El reto para los profesionales es doble: mantener la función estructurante del centro —las normas, los tiempos, la convivencia—, y a la vez ofrecer una experiencia emocional reparadora. En la práctica, eso significa escuchar lo que hay detrás de la conducta, intervenir sin etiquetar y devolver al menor la posibilidad de pensarse desde otro lugar.
La reeducación, en este contexto, no se consigue solo con programas formales, sino con la presencia constante del educador, su capacidad de contención y la coherencia del equipo. Cada rutina, cada conversación, cada conflicto se convierte en un espacio terapéutico.
Hacia un nuevo modelo: justicia juvenil restaurativa y terapéutica
La evolución del perfil de los menores infractores exige una revisión del sistema en su conjunto. No basta con adaptar los programas; es necesario repensar el modelo de justicia juvenil hacia un enfoque verdaderamente restaurativo y terapéutico.

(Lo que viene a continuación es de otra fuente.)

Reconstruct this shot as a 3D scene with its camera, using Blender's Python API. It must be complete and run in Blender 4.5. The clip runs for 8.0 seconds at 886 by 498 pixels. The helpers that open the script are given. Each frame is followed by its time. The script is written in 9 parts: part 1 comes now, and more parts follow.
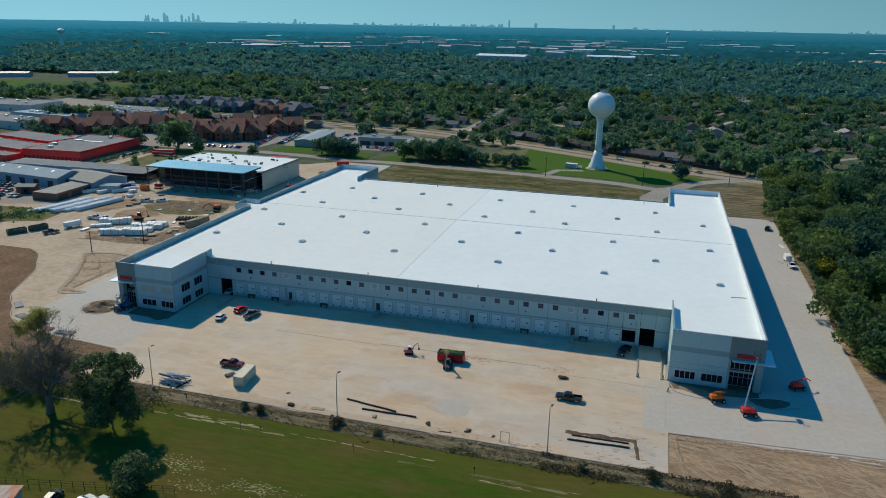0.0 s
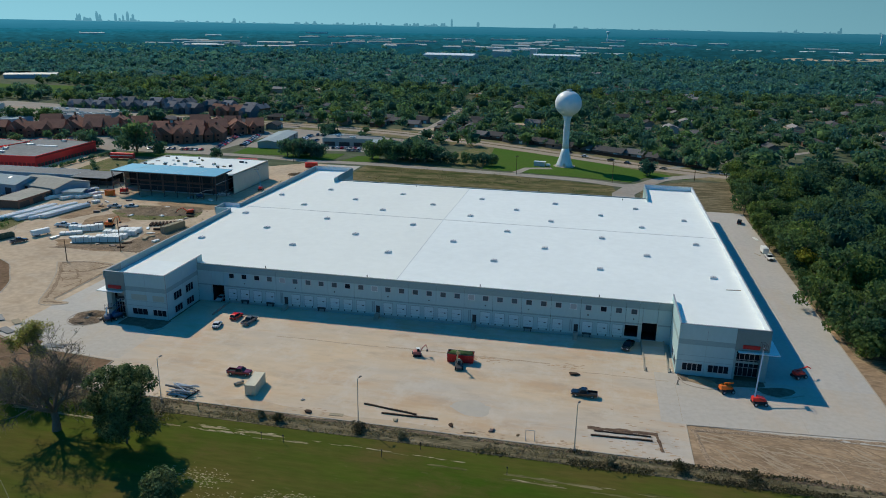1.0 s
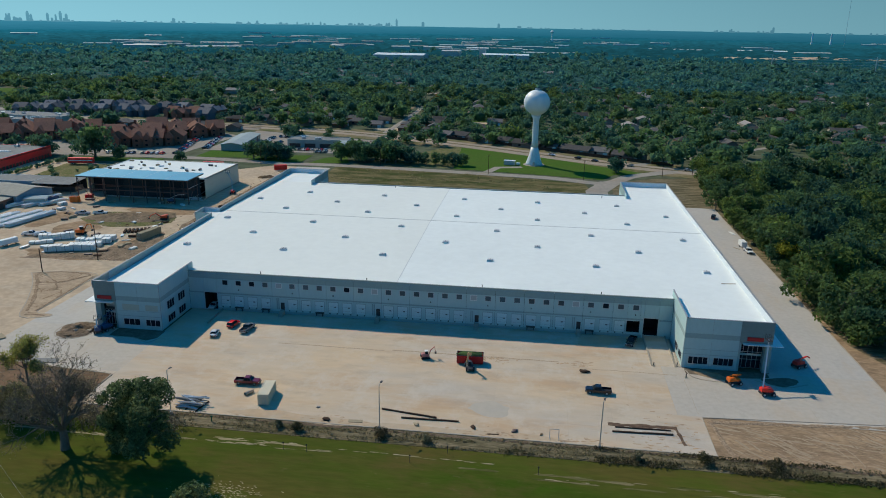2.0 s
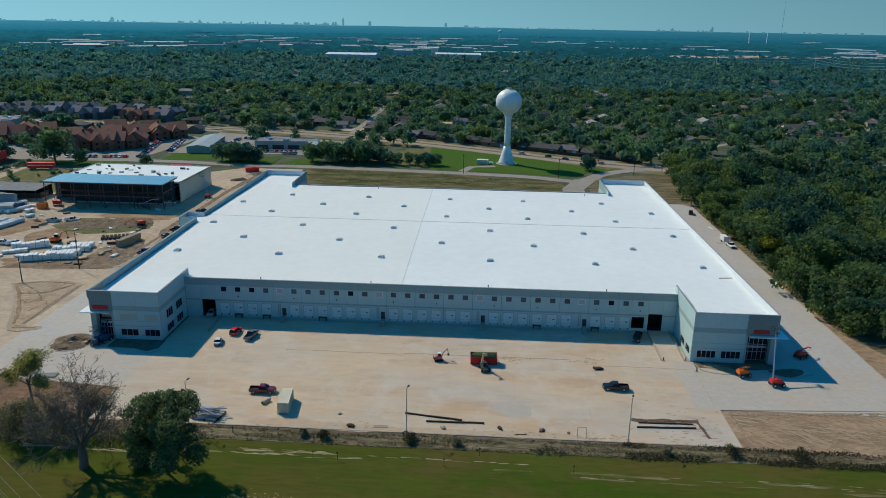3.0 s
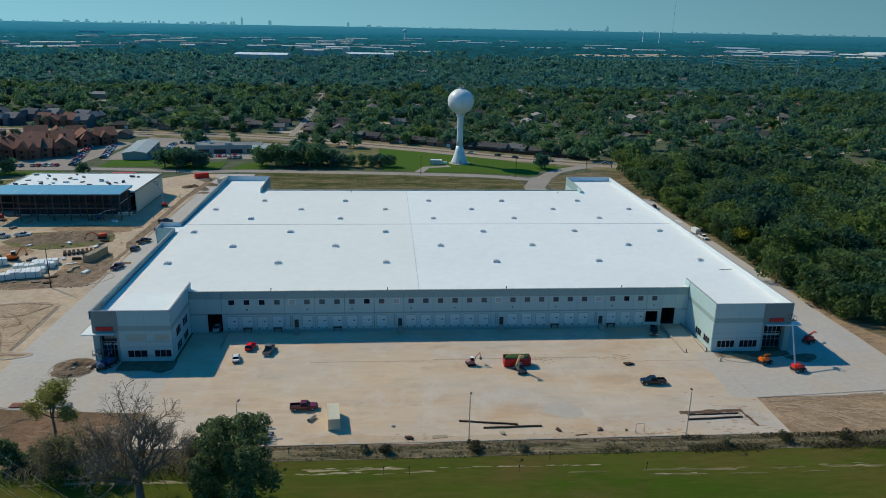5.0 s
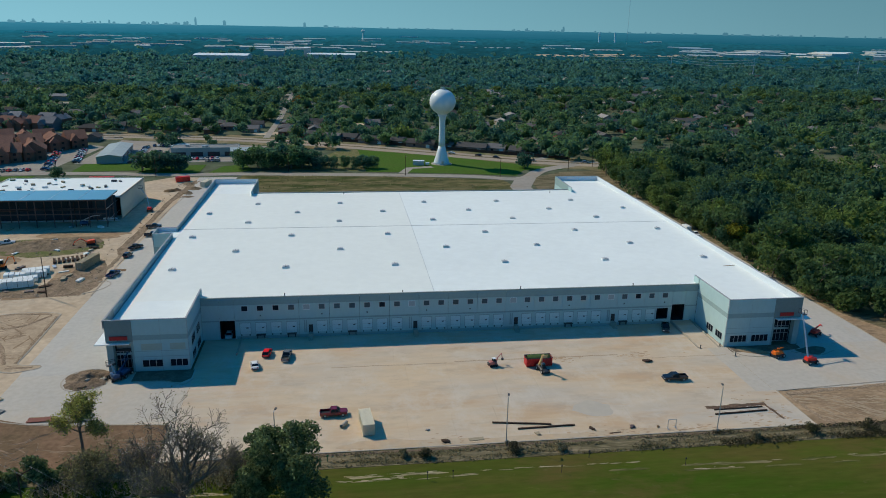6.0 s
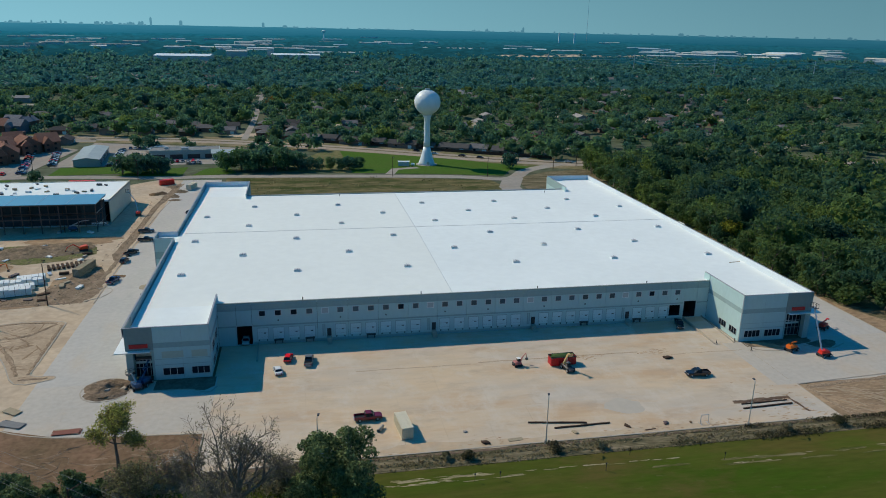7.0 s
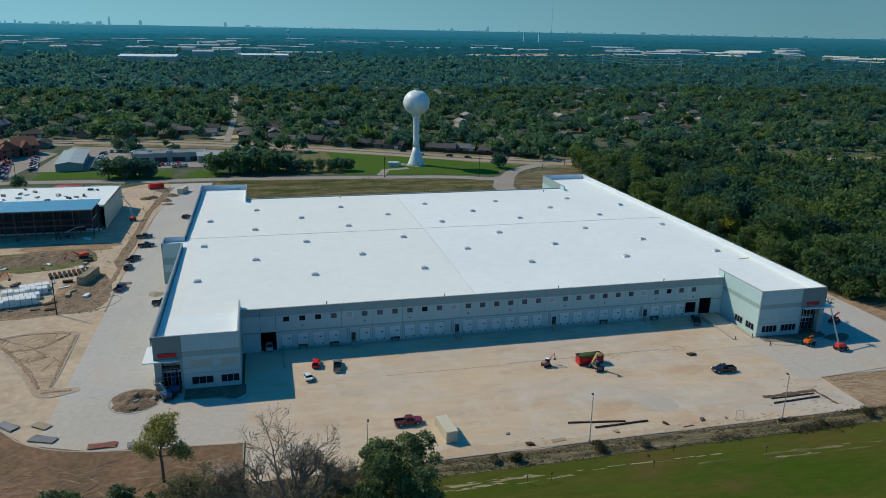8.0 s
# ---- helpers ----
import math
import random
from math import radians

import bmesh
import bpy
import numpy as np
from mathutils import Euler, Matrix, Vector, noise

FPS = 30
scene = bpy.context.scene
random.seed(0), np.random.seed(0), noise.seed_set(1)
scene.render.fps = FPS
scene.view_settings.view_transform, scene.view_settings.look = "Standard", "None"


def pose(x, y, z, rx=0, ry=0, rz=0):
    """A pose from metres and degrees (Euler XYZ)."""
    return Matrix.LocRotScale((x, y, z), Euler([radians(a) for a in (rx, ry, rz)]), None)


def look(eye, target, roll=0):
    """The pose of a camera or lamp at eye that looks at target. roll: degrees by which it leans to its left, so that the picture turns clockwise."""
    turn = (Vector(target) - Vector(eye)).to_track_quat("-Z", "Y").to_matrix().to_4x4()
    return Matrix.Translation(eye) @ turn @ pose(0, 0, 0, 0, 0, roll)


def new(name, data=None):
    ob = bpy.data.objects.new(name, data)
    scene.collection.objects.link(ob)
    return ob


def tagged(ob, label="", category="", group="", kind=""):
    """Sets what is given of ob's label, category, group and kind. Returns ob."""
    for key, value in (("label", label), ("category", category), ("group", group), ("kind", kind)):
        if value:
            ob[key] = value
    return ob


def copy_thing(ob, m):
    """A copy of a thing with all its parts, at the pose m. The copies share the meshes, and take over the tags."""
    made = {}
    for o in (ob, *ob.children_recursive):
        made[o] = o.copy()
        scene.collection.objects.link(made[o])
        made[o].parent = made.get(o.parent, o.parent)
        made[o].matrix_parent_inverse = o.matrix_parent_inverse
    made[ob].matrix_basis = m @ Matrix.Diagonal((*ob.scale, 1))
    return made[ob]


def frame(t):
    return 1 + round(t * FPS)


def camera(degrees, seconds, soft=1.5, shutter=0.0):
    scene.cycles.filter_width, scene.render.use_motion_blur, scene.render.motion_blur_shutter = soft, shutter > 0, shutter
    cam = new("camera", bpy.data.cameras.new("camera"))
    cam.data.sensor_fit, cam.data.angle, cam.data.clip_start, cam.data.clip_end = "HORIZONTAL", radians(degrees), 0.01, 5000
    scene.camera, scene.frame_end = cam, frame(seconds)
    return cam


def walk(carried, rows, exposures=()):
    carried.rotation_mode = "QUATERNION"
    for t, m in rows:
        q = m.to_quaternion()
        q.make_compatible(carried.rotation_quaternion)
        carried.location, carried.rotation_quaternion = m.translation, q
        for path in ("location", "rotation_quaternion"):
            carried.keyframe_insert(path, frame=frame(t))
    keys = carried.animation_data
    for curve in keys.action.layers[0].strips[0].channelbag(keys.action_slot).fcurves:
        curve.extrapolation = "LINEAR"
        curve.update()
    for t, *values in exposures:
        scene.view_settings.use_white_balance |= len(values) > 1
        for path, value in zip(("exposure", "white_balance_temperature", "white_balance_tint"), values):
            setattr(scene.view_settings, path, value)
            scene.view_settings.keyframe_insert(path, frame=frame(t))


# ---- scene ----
cam = camera(62.4, 8.0, soft=0.95)
PATH = [
    (0, (59.15, -182.547, 80.336), (58.627, -180.71, 79.744), 1.0),
    (0.5, (51.552, -184.431, 80.421), (51.101, -182.575, 79.83), 1.0),
    (1, (44.122, -185.578, 80.24), (43.744, -183.705, 79.648), 1.0),
    (1.5, (36.945, -186.349, 80.071), (36.638, -184.463, 79.48), 1.0),
    (3, (14.229, -187.204, 79.942), (14.13, -185.295, 79.352), 1.0),
    (3.5, (6.81, -186.68, 79.826), (6.777, -184.769, 79.237), 1.1),
    (4, (-0.594, -185.953, 79.733), (-0.564, -184.041, 79.146), 1.1),
    (4.5, (-8.153, -184.908, 79.559), (-8.058, -182.998, 78.972), 1.1),
    (6, (-30.394, -181.498, 79.3), (-30.126, -179.604, 78.716), 1.1),
    (6.5, (-37.851, -179.92, 78.998), (-37.529, -178.034, 78.416), 1.2),
    (7, (-45.178, -178.363, 78.921), (-44.805, -176.485, 78.34), 1.2),
    (7.5, (-52.548, -176.617, 78.846), (-52.128, -174.749, 78.266), 1.2),
    (8, (-59.722, -174.52, 79.137), (-59.258, -172.663, 78.556), 1.1),
]
walk(cam, [(t, look(eye, target, roll)) for t, eye, target, roll in PATH])

# ---- light ----
SUN_WAY = Vector((-11.9, 9.6, 13.4)).normalized()      # towards the sun
world = bpy.data.worlds.new("sky")
scene.world = world
world.use_nodes = True
wn, wl = world.node_tree.nodes, world.node_tree.links
sky = wn.new("ShaderNodeTexSky")
sky.sky_type, sky.sun_disc = "NISHITA", False
sky.sun_elevation = math.asin(SUN_WAY.z)
sky.sun_rotation = math.atan2(SUN_WAY.x, SUN_WAY.y)
sky.air_density, sky.dust_density, sky.ozone_density = 1.0, 1.0, 2.0
teal = wn.new("ShaderNodeMixRGB")
teal.blend_type = "MULTIPLY"
teal.inputs["Fac"].default_value = 1.0
teal.inputs["Color2"].default_value = (0.05, 0.84, 1.95, 1)
wl.new(sky.outputs["Color"], teal.inputs["Color1"])
veil = wn.new("ShaderNodeMixRGB")          # even high haze over the clear sky
veil.inputs["Fac"].default_value = 0.3
veil.inputs["Color2"].default_value = (0.1, 4.2, 6.5, 1)
wl.new(teal.outputs["Color"], veil.inputs["Color1"])
wl.new(veil.outputs["Color"], wn["Background"].inputs["Color"])
wn["Background"].inputs["Strength"].default_value = 0.064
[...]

Esto implica reforzar la coordinación entre justicia, salud mental, servicios sociales y educación; dotar de formación especializada al personal de los CIMI; y, sobre todo, garantizar que las medidas judiciales mantengan su sentido educativo, no asistencial ni custodial.
El futuro de la intervención con menores pasa por reconocer lo que la práctica profesional ya ha demostrado: la vulnerabilidad no exime de responsabilidad, pero tampoco se resuelve con castigo. Reeducar significa acompañar, comprender y ofrecer alternativas. En definitiva, devolver la oportunidad que la vida les negó demasiado pronto.